Siri’s serious development could have made a world of difference in the home of my 90 yo mom as her eyesight and physical capacities failed.

I cross my fingers that in 20-30 years Siri could be there for me in a fully responsive Homekit/Homepod derivative.
 
I upgrades to an iPhone 8 a few months ago. I never even activated Siri. I swear, she's gotten more stupid as the years have gone by.
 
Actually, it largely has been a failure. The iPhone 7 outsold the X in the first quarter of 2018. Suppliers have had to cut production unexpectedly. Anyone who isn't seeing this with Apple blinders, realizes it wasn't the super cycle it was supposed to be.

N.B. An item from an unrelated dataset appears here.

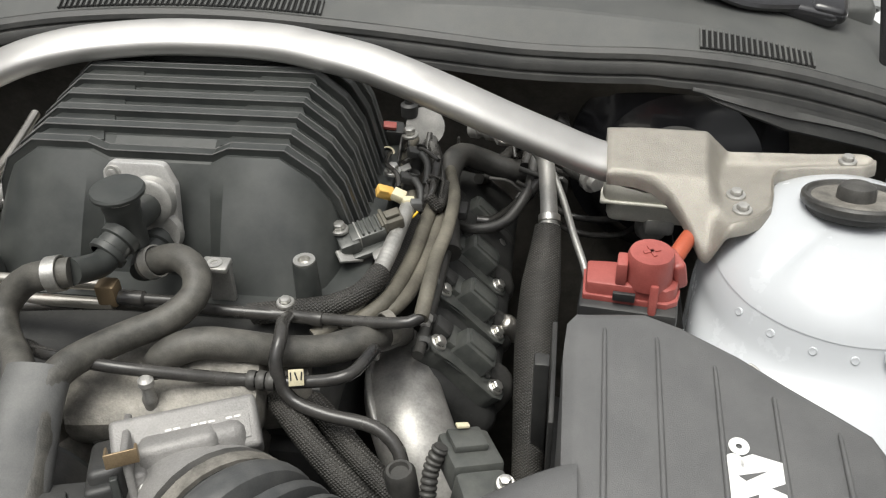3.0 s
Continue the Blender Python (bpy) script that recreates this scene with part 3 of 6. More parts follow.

But... but.... MacRumors members insisted it'd be a failure at such a price and no one would buy it.
 
Since so many people complain about Siri... the others are dumb as well.
Siri, Alexa,... they are no AI. Yet. They are simply analyzing phrases. Alexa can't even recognize "joined" commands like "Alexa, set a time for x minutes and turn on lights".
I.e. don't mistake voice commands for an AI. There have been voice commands on the iPod Touch since the beginning... Siri is better than that, but far from what one could call an A.I. It's still phrases. More flexible than in the past, but that doesn't make it an A.I.
 
I don't use Siri on my iPhone that much, the iPhone X is a brilliant device tho and i'm one of those people who are VERY happy with it, Face ID works really well (even in direct sunlight, sunglasses on, on my desk and so on) the gestures that have replaced the home button are really intuitive even to the point that i've forgotten about a home button (except for when i use someone's older device or my iPad Pro).

The camera on the iPhone X is also great, Portrait mode i use a lot however i never use Animoji but then it's not really aimed at people like myself so i don't mind it being there. Overall very impressed.

My only wish is that they now remove the home button on the iPad Pro and add Face ID instead!